Las palabras te dibujan ante el otro como una fotografía al detalle. No existe mejor definición de uno mismo que la que emana de las palabras que pronunciamos.
El alcalde de Sevilla, Alfredo Sánchez Monteseirín, suele perderse la mayoría de las veces mediante las palabras que emanan de su boca, especialmente las pronunciadas en público, al oído de todos. Y si le pierden las que se dicen ante el notario de la actualidad, no me quiero ni imaginar el discurso privado, el que aflora para los íntimos que esperan sólo lo que quieren oír.
Porque las palabras son siempre inofensivas, no así las intenciones que ocultan, las que esbozan con su filo metálico de voz. A Monteseirín el hilo del discurso lo traiciona, porque desvela las intenciones ocultas que no se quieren reconocer. Y dichas intenciones no son siempre tan legítimas ni democráticas, sobre todo cuando se siente contrariado, o cuando alguien no acata el orden de los acontecimientos que él impone con su bastón de mando de mariscal.
Le está ocurriendo ahora con el conflicto con la policía local de Sevilla, pero le sucedió con anterioridad en su ya dilatado enfrentamiento con la plantilla de Tussam. Es su particular manera de estigmatizar a colectivos enteros que no se pliegan como corderos a sus deseos y defienden legítimamente sus derechos ante sus unilaterales imposiciones. En realidad se trata de eso, de dar visos de legalidad a una permanente negación de los derechos legalmente reconocidos.
Un responsable público debería pensárselo dos veces antes de llamar “radicales”, con lo que el significado de dicha palabra representa en la sociedad española de hoy, a los agentes encargados de velar por la seguridad de todos.
Porque si el mantenimiento del orden está en manos de unos “radicales”, qué tranquilidad se transmite al resto de los ciudadanos. De ahí a pasar a llamarlos “violentos” o “kaleborroka” (por no decirles terroristas directamente) como sucedió con los trabajadores de Transportes Urbanos, sólo hay un paso.
Conviene recordar que ya hay un representante político imputado, el anterior vicepresidente Guillermo Gutiérrez, por un presunto delito de injurias. Porque las palabras nos apresan y nos definen. Y no podemos renegar de ellas cuando nos interese.
Hay que analizar que, curiosamente, las circunstancias en las que se producen estos discursos con los que se criminaliza a quienes nos son molestos son siempre bastante parecidas. Incluso idénticas.
En el caso de la policía local un sindicato profesional que no sigue las pautas de los tradicionales y que no tiene reparo alguno en reivindicar de manera enérgica lo que creen que les corresponde. Es comprensible que el alcalde prefiera a otros más dóciles y serviles, pero la realidad es la que es y para transformarla existe una herramienta llamada negociación.
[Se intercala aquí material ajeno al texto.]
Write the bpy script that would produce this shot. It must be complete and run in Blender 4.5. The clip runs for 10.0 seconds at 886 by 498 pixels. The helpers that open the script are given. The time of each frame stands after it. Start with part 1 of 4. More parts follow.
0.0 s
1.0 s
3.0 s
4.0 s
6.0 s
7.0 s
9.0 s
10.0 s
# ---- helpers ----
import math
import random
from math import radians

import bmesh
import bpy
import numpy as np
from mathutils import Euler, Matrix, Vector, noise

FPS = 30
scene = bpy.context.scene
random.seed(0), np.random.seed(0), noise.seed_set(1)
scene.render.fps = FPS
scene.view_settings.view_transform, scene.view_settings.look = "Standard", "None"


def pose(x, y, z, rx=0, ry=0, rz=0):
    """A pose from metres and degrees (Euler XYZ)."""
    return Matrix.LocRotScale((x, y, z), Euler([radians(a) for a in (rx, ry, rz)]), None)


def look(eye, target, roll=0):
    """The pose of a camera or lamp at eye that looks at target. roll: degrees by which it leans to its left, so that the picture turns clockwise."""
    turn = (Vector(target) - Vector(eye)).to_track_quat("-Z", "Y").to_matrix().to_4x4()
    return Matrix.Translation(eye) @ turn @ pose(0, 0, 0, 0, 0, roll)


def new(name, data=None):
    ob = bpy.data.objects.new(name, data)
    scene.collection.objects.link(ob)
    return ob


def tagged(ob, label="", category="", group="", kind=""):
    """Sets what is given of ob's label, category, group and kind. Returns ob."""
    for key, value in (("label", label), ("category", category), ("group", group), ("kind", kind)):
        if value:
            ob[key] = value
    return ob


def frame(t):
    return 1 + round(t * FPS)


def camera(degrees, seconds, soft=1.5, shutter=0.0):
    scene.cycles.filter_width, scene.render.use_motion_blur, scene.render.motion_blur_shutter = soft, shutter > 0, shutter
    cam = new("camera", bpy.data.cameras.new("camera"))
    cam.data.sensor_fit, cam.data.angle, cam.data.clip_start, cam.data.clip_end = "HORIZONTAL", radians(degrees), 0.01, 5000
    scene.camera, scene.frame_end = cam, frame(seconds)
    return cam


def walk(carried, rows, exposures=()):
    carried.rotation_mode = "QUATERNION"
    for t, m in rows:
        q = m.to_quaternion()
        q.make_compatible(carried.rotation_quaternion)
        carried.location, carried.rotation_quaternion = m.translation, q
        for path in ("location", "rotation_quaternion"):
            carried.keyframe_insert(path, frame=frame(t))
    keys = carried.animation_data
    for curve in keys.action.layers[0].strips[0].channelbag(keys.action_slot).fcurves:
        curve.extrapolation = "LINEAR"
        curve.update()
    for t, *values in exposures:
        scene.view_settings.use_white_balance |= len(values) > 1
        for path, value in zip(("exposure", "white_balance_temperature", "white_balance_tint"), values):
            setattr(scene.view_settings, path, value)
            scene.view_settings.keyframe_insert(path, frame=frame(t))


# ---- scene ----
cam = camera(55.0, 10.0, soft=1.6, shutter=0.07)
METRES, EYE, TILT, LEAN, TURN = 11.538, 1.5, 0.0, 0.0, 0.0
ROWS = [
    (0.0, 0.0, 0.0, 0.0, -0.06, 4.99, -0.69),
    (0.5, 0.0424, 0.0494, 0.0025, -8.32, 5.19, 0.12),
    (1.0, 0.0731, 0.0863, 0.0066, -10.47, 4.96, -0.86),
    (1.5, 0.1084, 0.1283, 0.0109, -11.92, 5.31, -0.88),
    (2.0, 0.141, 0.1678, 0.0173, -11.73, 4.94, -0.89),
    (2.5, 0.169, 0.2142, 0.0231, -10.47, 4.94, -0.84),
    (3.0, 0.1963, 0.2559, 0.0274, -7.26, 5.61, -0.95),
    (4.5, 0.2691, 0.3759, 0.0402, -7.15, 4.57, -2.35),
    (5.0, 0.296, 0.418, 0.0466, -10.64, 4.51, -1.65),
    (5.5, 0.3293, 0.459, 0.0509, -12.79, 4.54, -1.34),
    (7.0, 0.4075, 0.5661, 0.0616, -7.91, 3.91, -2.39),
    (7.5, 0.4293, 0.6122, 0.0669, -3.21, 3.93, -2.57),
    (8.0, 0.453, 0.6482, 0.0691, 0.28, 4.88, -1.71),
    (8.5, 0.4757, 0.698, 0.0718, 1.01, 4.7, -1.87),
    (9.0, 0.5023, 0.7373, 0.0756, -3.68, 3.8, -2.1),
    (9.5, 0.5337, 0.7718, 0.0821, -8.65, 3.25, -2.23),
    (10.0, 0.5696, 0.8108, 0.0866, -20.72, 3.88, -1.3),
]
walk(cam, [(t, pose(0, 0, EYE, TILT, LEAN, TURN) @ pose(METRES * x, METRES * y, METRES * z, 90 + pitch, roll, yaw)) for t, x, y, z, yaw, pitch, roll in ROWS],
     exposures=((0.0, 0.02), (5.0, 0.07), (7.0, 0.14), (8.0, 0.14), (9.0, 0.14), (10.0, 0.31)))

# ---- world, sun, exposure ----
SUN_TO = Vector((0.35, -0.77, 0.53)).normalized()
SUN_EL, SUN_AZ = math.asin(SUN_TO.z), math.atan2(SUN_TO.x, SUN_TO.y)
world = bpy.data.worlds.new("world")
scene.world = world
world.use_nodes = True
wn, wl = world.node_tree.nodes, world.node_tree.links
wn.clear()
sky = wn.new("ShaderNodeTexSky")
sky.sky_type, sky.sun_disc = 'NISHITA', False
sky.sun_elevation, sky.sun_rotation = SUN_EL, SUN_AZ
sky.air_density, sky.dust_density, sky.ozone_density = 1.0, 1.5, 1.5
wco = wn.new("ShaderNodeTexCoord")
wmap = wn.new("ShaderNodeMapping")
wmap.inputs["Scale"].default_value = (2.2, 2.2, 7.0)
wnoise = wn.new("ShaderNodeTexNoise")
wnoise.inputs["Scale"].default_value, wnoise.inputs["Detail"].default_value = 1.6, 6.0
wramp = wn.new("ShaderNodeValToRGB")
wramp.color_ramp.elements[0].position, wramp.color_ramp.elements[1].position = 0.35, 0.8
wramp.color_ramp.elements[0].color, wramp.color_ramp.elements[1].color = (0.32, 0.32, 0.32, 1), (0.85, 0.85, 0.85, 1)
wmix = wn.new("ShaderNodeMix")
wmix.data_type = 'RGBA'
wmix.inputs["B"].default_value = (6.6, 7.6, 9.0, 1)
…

En Tussam sucedió lo mismo con la Agrupación Sindical de Conductores (ASC), sindicato cuya aniquilación llegó a convertirse en la única obsesión de la dirección de la empresa, por encima incluso de la viabilidad de la misma. Ambos, sin embargo, han obtenido su representación de manera legítima, emanada del voto libre en las urnas de los trabajadores a quienes representan. Resulta muy poco democrático, por no calificarlo de otra manera más dura, no respetar esa legitimidad.
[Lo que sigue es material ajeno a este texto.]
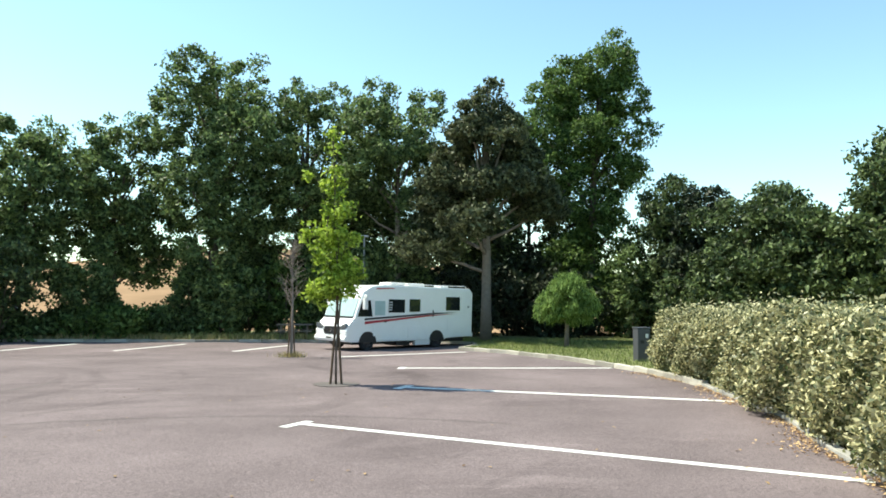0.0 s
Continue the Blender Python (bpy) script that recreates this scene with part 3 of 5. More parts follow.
ANTHRACITE = mat("anthracite_metal", (0.075, 0.078, 0.088), 0.5, 0.2, var=0.15)
CABINET = mat("grey_beige_cabinet", (0.54, 0.51, 0.475), 0.55, var=0.08, scale=2, fine=30)
GREEN = mat("bright_green_coating", (0.02, 0.42, 0.06), 0.4, var=0.1, scale=2, fine=30)
BLUE = mat("dark_blue_print", (0.035, 0.05, 0.27), 0.4, var=0.1)
GREY_PRINT = mat("grey_print", (0.28, 0.32, 0.38), 0.5, var=0.2)
GREEN_PRINT = mat("green_print", (0.25, 0.42, 0.12), 0.5, var=0.2)
RED = mat("red_paint", (0.6, 0.05, 0.04), 0.45, var=0.1)
TEAL = mat("teal_panel", (0.05, 0.12, 0.14), 0.4, var=0.2)
STONE = mat("pale_limestone", (0.44, 0.38, 0.32), 0.9, var=0.4, scale=2, fine=14, bump=0.8, objrand=0.8)
DRYGRASS = leaf_mat("dry_grass_blade", (0.3, 0.26, 0.11), (0.52, 0.43, 0.22), 0.8, 0.25, 0.2)
BLADE = leaf_mat("grass_blade", (0.12, 0.17, 0.045), (0.28, 0.33, 0.11), 0.6, 0.3, 0.3)
WITHERED = leaf_mat("withered_leaf", (0.16, 0.12, 0.055), (0.3, 0.23, 0.12), 0.8, 0.1)
SEAM = mat("tar_seam", (0.12, 0.106, 0.104), 0.9, var=0.3, scale=3, fine=40, spec=0.1)


# ---------------------------------------------------------------- grass verges
VERGE_RING = [(-25.2, 17.6), (-27.0, 18.0), (-29.9, 20.0), (-30.2, 24.0), (-29.4, 28.0), (-27.6, 31.0), (-24.9, 32.4), (-17.4, 32.6), (-8.2, 33.6), (-1.5, 34.0), (0.9, 32.4), (1.1, 30.0), (0.45, 28.1), (2.2, 26.1), (3.85, 22.9), (5.15, 19.1), (5.65, 15.3), (5.3, 10.8), (4.65, 8.2), (4.3, 6.0), (5.5, 0.0), (12.0, -6.0)]
OUTER = [(22.0, -6.0), (22.0, 20.0), (18.0, 46.0), (-30.0, 47.0), (-46.0, 34.0), (-46.0, 16.0)]
tagged(part("grass_verge", flat_mesh("grass_verge", VERGE_RING[1:] + OUTER, 0.09), VERGE), "strip of short sunlit grass behind the kerb", "grass", kind="structure")


def blades(name, px, py, lo, hi, material, label, seed, zz=None):
    r = np.random.default_rng(seed)
    n = len(px)
    z = (lot_z(px, py) + 0.09 if zz is None else zz)
    h = r.uniform(lo, hi, n)
    P = np.stack([px, py, z + h * 0.45], 1)
    N = np.tile([[0, 0, 0.0]], (n, 1)) + np.stack([r.normal(size=n), r.normal(size=n), 0.15 * r.normal(size=n)], 1)
    N /= np.linalg.norm(N, axis=1)[:, None]
    a = np.stack([r.normal(size=n) * 0.35, r.normal(size=n) * 0.35, np.ones(n)], 1)
    b = np.cross(N, a)
    b /= np.linalg.norm(b, axis=1)[:, None]
    w = (0.006 + 0.025 * h)[:, None]
    H = h[:, None]
    V = np.stack([P - a * H / 2 - b * w, P - a * H / 2 + b * w, P + a * H / 2], 1).reshape(-1, 3)
    me = bpy.data.meshes.new(name)
    me.from_pydata(V.tolist(), [], np.arange(3 * n).reshape(-1, 3).tolist())
    return tagged(part(name, me, material), label, "grass", kind="stuff")


vr = np.random.default_rng(31)
vx, vy = vr.uniform(0.5, 11, 26000), vr.uniform(17, 37, 26000)
ok = ~inside(vx, vy, LOT)
blades("verge_grass", vx[ok], vy[ok], 0.06, 0.16, BLADE, "short green grass between kerb and trees", 32)
vx, vy = vr.uniform(-30, 0, 16000), 32.4 + vr.random(16000) ** 1.5 * 4
ok = ~inside(vx, vy, LOT)
blades("dry_grass", vx[ok], vy[ok], 0.1, 0.4, DRYGRASS, "dry straw-coloured grass along the far kerb", 33)
vx, vy = vr.uniform(-30, 0, 9000), 33.0 + vr.random(9000) * 4
ok = ~inside(vx, vy, LOT)
blades("rough_grass", vx[ok], vy[ok], 0.15, 0.5, BLADE, "rough green grass along the far kerb", 34)
# stalks along the top of the bank
vx, vy = scatter_on_bank(9000)
dd = seg_dist(vx, vy, BANK_KERB)
ok = (dd > 2.6) & (dd < 5.0)
vx, vy = vx[ok][:320], vy[ok][:320]
blades("weed_stalk", vx, vy, 0.06, 0.2, BLADE, "loose weeds standing out of the ground cover", 35, cover_z(vx, vy))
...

Sin embargo, por sistema, a este tipo de organizaciones sindicales se les niega el pan y la sal y se les acusa poco menos que de antisistema, cuando en realidad quienes están ignorando la esencia misma del sistema que dicen defender son quienes se han anquilosado en la tela de araña del poder establecido.
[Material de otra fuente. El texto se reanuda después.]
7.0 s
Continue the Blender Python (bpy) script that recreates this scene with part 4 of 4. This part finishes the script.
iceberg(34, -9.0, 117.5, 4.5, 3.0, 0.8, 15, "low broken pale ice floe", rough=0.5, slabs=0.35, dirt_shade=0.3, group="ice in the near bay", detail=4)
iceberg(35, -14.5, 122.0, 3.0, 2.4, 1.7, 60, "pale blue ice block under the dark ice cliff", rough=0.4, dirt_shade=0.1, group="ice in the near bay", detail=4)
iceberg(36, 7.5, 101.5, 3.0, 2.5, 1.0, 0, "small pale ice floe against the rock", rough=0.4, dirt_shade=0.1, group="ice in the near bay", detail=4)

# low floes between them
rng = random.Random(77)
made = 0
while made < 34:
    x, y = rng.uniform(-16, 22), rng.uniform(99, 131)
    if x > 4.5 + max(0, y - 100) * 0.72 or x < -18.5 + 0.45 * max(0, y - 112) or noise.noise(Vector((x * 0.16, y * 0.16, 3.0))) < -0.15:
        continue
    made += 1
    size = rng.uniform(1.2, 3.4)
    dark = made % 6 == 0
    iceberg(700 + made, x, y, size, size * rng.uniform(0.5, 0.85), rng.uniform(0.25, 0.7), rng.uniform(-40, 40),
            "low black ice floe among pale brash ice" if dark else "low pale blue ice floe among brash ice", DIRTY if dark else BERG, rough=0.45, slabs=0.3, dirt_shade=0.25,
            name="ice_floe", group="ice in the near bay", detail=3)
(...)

Y se recurre al engaño de las palabras malintencionadas para presentar como “radical” el no aceptar una decisión impuesta sin diálogo ni negociación, a pesar de que el derecho reivindicado existe y está reconocido, a veces incluso por la propia firma del poder que lo combate.
Qué puede haber de radicalismo en realizar un acto de protesta irónico festivo en las puertas del ayuntamiento u otro de similares características durante los actos de beatificación de María. Sin ir más lejos, cada vez que uno de los dos equipos de fútbol de la ciudad gana un título se paraliza la ciudad entera y no se escuchan este tipo de manifestaciones.
El miedo a ser desalojado del poder acaba por desembocar en pánico a la libertad. Y al alcalde de Sevilla, después de tantos años en el poder, la libertad lo paraliza como a los niños el temor a la oscuridad de la noche. Así es más que improbable que se pueda conducir el rumbo de una ciudad a buen puerto. Es la realidad la que se está encargando de demostrarlo.